PROVIDED MATERIAL —

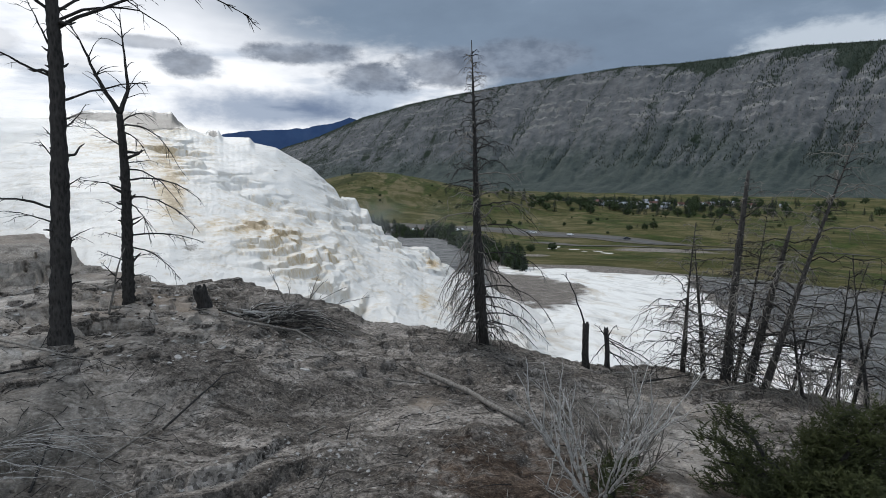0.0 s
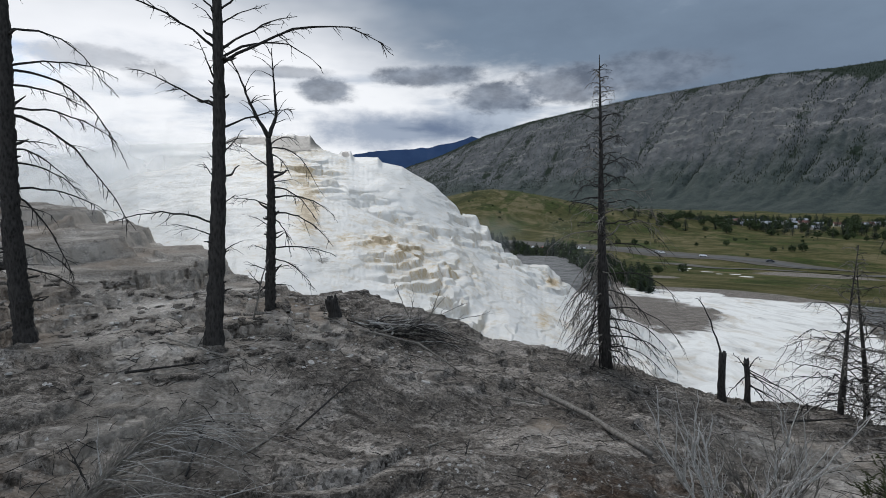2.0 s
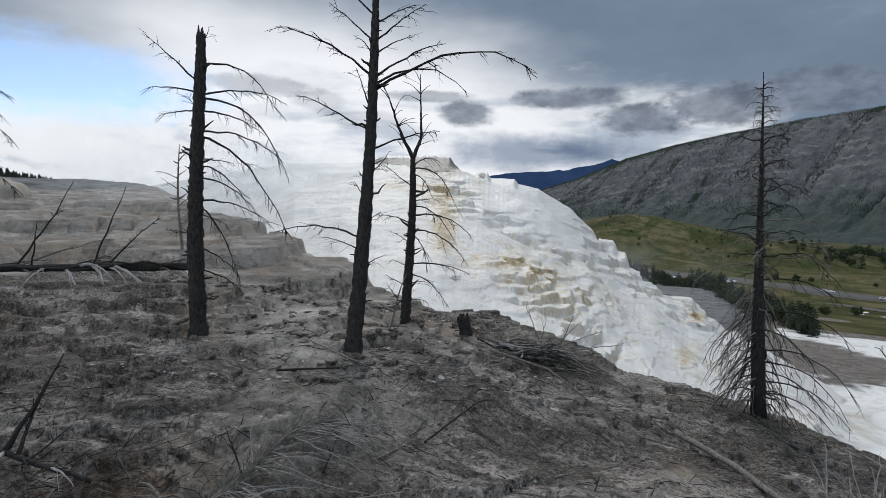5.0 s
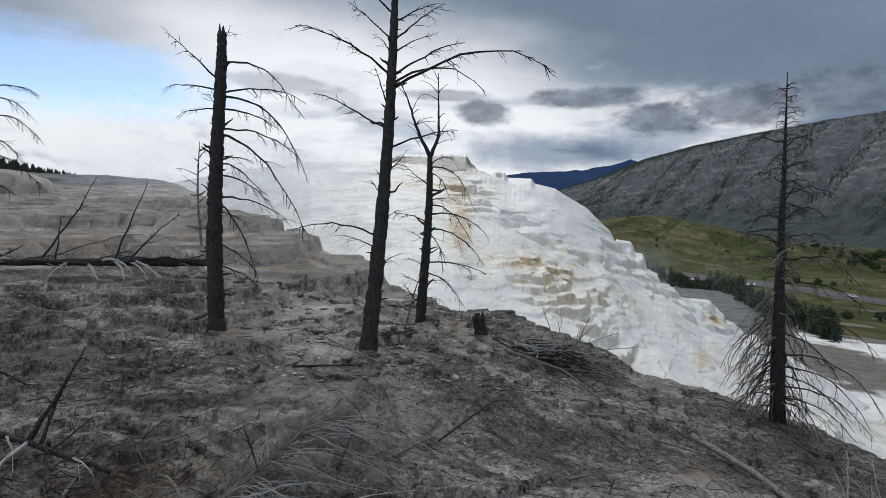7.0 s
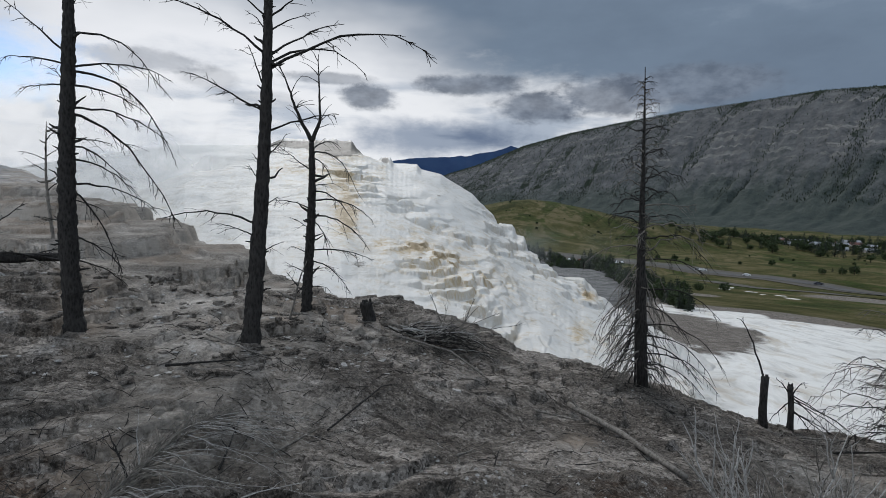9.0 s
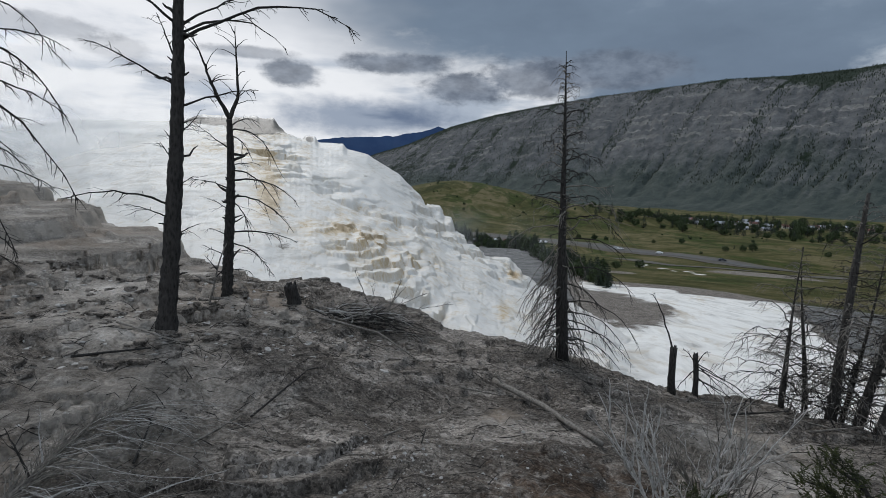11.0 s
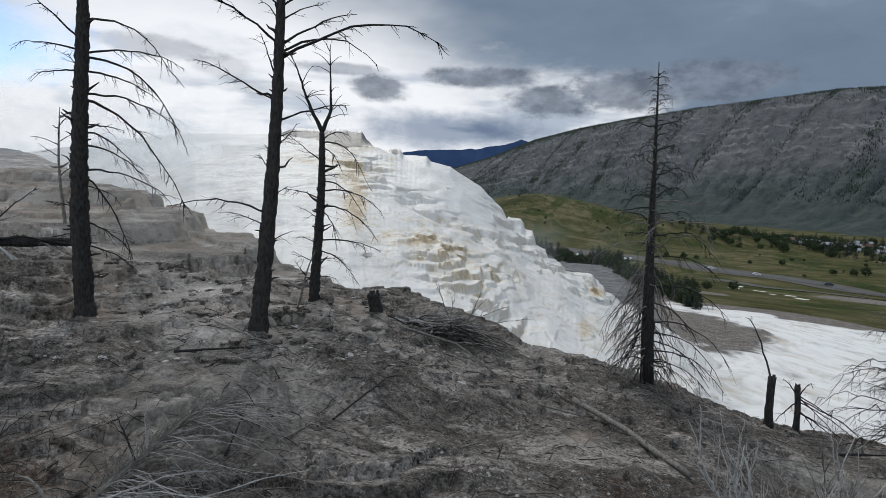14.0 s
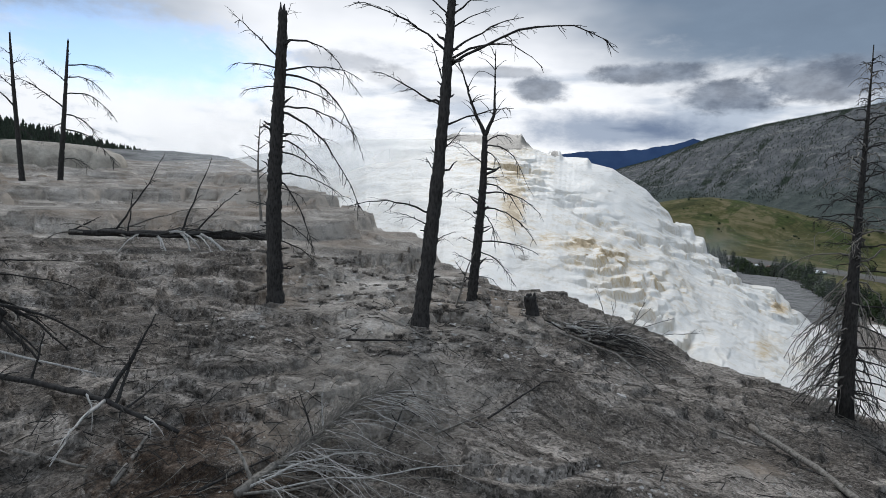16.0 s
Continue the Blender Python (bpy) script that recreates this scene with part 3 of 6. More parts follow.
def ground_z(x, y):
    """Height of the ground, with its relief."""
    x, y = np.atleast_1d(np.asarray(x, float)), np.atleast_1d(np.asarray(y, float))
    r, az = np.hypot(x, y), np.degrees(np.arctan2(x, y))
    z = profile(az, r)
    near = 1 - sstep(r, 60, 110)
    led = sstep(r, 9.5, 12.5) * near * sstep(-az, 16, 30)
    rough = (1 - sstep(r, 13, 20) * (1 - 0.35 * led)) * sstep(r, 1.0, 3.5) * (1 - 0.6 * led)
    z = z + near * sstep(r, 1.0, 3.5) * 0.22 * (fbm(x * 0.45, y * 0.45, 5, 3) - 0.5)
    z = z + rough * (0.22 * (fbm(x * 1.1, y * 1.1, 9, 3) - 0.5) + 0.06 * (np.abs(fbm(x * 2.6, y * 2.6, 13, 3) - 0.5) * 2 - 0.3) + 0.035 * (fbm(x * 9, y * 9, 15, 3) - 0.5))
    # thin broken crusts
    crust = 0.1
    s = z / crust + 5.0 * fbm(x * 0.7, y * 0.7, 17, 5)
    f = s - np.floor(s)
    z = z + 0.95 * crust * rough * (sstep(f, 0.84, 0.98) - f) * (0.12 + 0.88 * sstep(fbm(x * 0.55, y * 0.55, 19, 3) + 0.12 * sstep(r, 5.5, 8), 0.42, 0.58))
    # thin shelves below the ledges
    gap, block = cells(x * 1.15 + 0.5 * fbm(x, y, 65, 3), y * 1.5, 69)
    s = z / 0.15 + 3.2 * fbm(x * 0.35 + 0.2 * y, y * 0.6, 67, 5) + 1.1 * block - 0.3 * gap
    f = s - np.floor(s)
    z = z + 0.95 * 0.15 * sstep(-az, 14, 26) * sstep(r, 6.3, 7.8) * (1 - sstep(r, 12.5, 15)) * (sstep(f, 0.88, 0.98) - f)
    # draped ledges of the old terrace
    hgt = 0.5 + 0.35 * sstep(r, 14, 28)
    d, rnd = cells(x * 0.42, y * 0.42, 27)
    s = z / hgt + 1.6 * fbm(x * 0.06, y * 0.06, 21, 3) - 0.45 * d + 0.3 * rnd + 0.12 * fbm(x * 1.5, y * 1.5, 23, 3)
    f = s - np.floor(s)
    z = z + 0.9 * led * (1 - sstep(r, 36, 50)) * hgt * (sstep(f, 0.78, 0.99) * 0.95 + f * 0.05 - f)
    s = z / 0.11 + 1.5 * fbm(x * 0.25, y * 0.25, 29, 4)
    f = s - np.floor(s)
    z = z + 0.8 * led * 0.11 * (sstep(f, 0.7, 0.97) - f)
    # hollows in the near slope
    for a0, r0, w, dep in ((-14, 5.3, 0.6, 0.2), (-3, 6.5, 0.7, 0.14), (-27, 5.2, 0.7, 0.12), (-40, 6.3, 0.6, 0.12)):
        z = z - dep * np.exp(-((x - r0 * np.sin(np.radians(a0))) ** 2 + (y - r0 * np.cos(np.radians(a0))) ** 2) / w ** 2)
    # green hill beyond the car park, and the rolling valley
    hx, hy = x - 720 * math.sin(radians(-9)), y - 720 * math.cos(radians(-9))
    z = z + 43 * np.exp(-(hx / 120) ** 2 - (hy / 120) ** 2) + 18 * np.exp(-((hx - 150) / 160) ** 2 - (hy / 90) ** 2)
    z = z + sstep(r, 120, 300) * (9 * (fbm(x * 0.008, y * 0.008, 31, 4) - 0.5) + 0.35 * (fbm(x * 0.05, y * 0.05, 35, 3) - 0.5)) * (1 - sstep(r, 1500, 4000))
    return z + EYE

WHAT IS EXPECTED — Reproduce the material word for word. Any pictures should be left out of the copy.

RESULT FOR THIS EXERCISE —
0.0 s
2.0 s
5.0 s
7.0 s
9.0 s
11.0 s
14.0 s
16.0 s
Continue the Blender Python (bpy) script that recreates this scene with part 3 of 6. More parts follow.
def ground_z(x, y):
    """Height of the ground, with its relief."""
    x, y = np.atleast_1d(np.asarray(x, float)), np.atleast_1d(np.asarray(y, float))
    r, az = np.hypot(x, y), np.degrees(np.arctan2(x, y))
    z = profile(az, r)
    near = 1 - sstep(r, 60, 110)
    led = sstep(r, 9.5, 12.5) * near * sstep(-az, 16, 30)
    rough = (1 - sstep(r, 13, 20) * (1 - 0.35 * led)) * sstep(r, 1.0, 3.5) * (1 - 0.6 * led)
    z = z + near * sstep(r, 1.0, 3.5) * 0.22 * (fbm(x * 0.45, y * 0.45, 5, 3) - 0.5)
    z = z + rough * (0.22 * (fbm(x * 1.1, y * 1.1, 9, 3) - 0.5) + 0.06 * (np.abs(fbm(x * 2.6, y * 2.6, 13, 3) - 0.5) * 2 - 0.3) + 0.035 * (fbm(x * 9, y * 9, 15, 3) - 0.5))
    # thin broken crusts
    crust = 0.1
    s = z / crust + 5.0 * fbm(x * 0.7, y * 0.7, 17, 5)
    f = s - np.floor(s)
    z = z + 0.95 * crust * rough * (sstep(f, 0.84, 0.98) - f) * (0.12 + 0.88 * sstep(fbm(x * 0.55, y * 0.55, 19, 3) + 0.12 * sstep(r, 5.5, 8), 0.42, 0.58))
    # thin shelves below the ledges
    gap, block = cells(x * 1.15 + 0.5 * fbm(x, y, 65, 3), y * 1.5, 69)
    s = z / 0.15 + 3.2 * fbm(x * 0.35 + 0.2 * y, y * 0.6, 67, 5) + 1.1 * block - 0.3 * gap
    f = s - np.floor(s)
    z = z + 0.95 * 0.15 * sstep(-az, 14, 26) * sstep(r, 6.3, 7.8) * (1 - sstep(r, 12.5, 15)) * (sstep(f, 0.88, 0.98) - f)
    # draped ledges of the old terrace
    hgt = 0.5 + 0.35 * sstep(r, 14, 28)
    d, rnd = cells(x * 0.42, y * 0.42, 27)
    s = z / hgt + 1.6 * fbm(x * 0.06, y * 0.06, 21, 3) - 0.45 * d + 0.3 * rnd + 0.12 * fbm(x * 1.5, y * 1.5, 23, 3)
    f = s - np.floor(s)
    z = z + 0.9 * led * (1 - sstep(r, 36, 50)) * hgt * (sstep(f, 0.78, 0.99) * 0.95 + f * 0.05 - f)
    s = z / 0.11 + 1.5 * fbm(x * 0.25, y * 0.25, 29, 4)
    f = s - np.floor(s)
    z = z + 0.8 * led * 0.11 * (sstep(f, 0.7, 0.97) - f)
    # hollows in the near slope
    for a0, r0, w, dep in ((-14, 5.3, 0.6, 0.2), (-3, 6.5, 0.7, 0.14), (-27, 5.2, 0.7, 0.12), (-40, 6.3, 0.6, 0.12)):
        z = z - dep * np.exp(-((x - r0 * np.sin(np.radians(a0))) ** 2 + (y - r0 * np.cos(np.radians(a0))) ** 2) / w ** 2)
    # green hill beyond the car park, and the rolling valley
    hx, hy = x - 720 * math.sin(radians(-9)), y - 720 * math.cos(radians(-9))
    z = z + 43 * np.exp(-(hx / 120) ** 2 - (hy / 120) ** 2) + 18 * np.exp(-((hx - 150) / 160) ** 2 - (hy / 90) ** 2)
    z = z + sstep(r, 120, 300) * (9 * (fbm(x * 0.008, y * 0.008, 31, 4) - 0.5) + 0.35 * (fbm(x * 0.05, y * 0.05, 35, 3) - 0.5)) * (1 - sstep(r, 1500, 4000))
    return z + EYE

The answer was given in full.